Unfortunately, there are really very few problems which can be solved exactly by analysis. In the case of the harmonic oscillator, for example, if the spring force is not proportional to the displacement, but is something more complicated, one must fall back on the numerical method. Or if there are two bodies going around the sun, so that the total number of bodies is three, then analysis cannot produce a simple formula for the motion, and in practice the problem must be done numerically. That is the famous three-body problem, which so long challenged human powers of analysis; it is very interesting how long it took people to appreciate the fact that perhaps the powers of mathematical analysis were limited and it might be necessary to use the numerical methods. Today an enormous number of problems that cannot be done analytically are solved by numerical methods, and the old three-body problem, which was supposed to be so difficult, is solved as a matter of routine in exactly the same manner that was described in the preceding chapter, namely, by doing enough arithmetic. However, there are also situations where both methods fail: the simple problems we can do by analysis, and the moderately difficult problems by numerical, arithmetical methods, but the very complicated problems we cannot do by either method. A complicated problem is, for example, the collision of two automobiles, or even the motion of the molecules of a gas. There are countless particles in a cubic millimeter of gas, and it would be ridiculous to try to make calculations with so many variables (about 1017—a hundred million billion). Anything like the motion of the molecules or atoms of a gas or a block of iron, or the motion of the stars in a globular cluster, instead of just two or three planets going around the sun—such problems we cannot do directly, so we have to seek other means.

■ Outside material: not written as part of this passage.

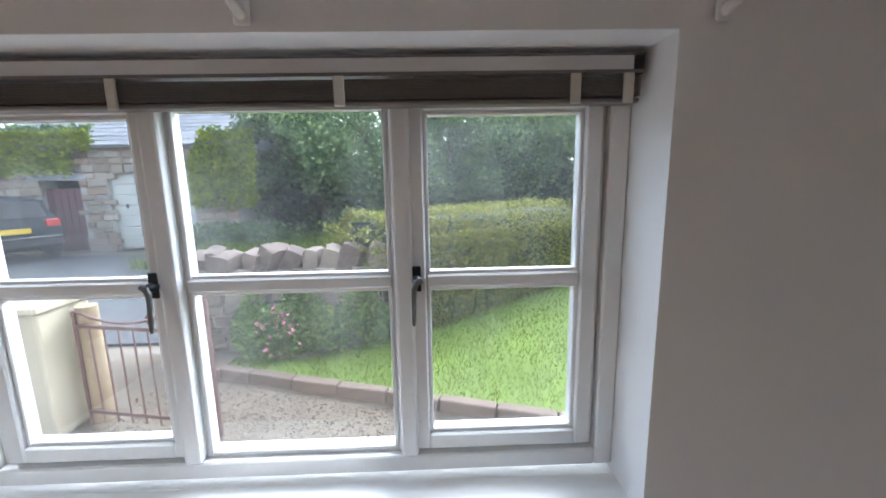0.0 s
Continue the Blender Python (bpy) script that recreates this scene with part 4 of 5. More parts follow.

In the situations in which we cannot follow details, we need to know some general properties, that is, general theorems or principles which are consequences of Newton’s laws. One of these is the principle of conservation of energy. Another is the principle of conservation of momentum, the subject of this chapter. Another reason for studying mechanics further is that there are certain patterns of motion that are repeated in many different circumstances, so it is good to study these patterns in one particular circumstance. For example, we shall study collisions; different kinds of collisions have much in common. In the flow of fluids, it does not make much difference what the fluid is, the laws of the flow are similar. Other problems that we shall study are vibrations and oscillations and, in particular, the peculiar phenomena of mechanical waves—sound, vibrations of rods, and so on.
In our discussion of Newton’s laws it was explained that these laws are a kind of program that says “Pay attention to the forces,” and that Newton told us only two things about the nature of forces. In the case of gravitation, he gave us the complete law of the force. In the case of the very complicated forces between atoms, he was not aware of the right laws for the forces; however, he discovered one rule, one general property of forces, which is expressed in his Third Law, and that is the total knowledge that Newton had about the nature of forces—the law of gravitation and this principle, but no other details.
This principle is that action equals reaction.
What is meant is something of this kind: Suppose we have two small bodies, say particles, and suppose that the first one exerts a force on the second one, pushing it with a certain force. Then, simultaneously, according to Newton’s Third Law, the second particle will push on the first with an equal force, in the opposite direction; furthermore, these forces effectively act in the same line. This is the hypothesis, or law, that Newton proposed, and it seems to be quite accurate, though not exact (we shall discuss the errors later). For the moment we shall take it to be true that action equals reaction. Of course, if there is a third particle, not on the same line as the other two, the law does not mean that the total force on the first one is equal to the total force on the second, since the third particle, for instance, exerts its own push on each of the other two. The result is that the total effect on the first two is in some other direction, and the forces on the first two particles are, in general, neither equal nor opposite. However, the forces on each particle can be resolved into parts, there being one contribution or part due to each other interacting particle. Then each pair of particles has corresponding components of mutual interaction that are equal in magnitude and opposite in direction.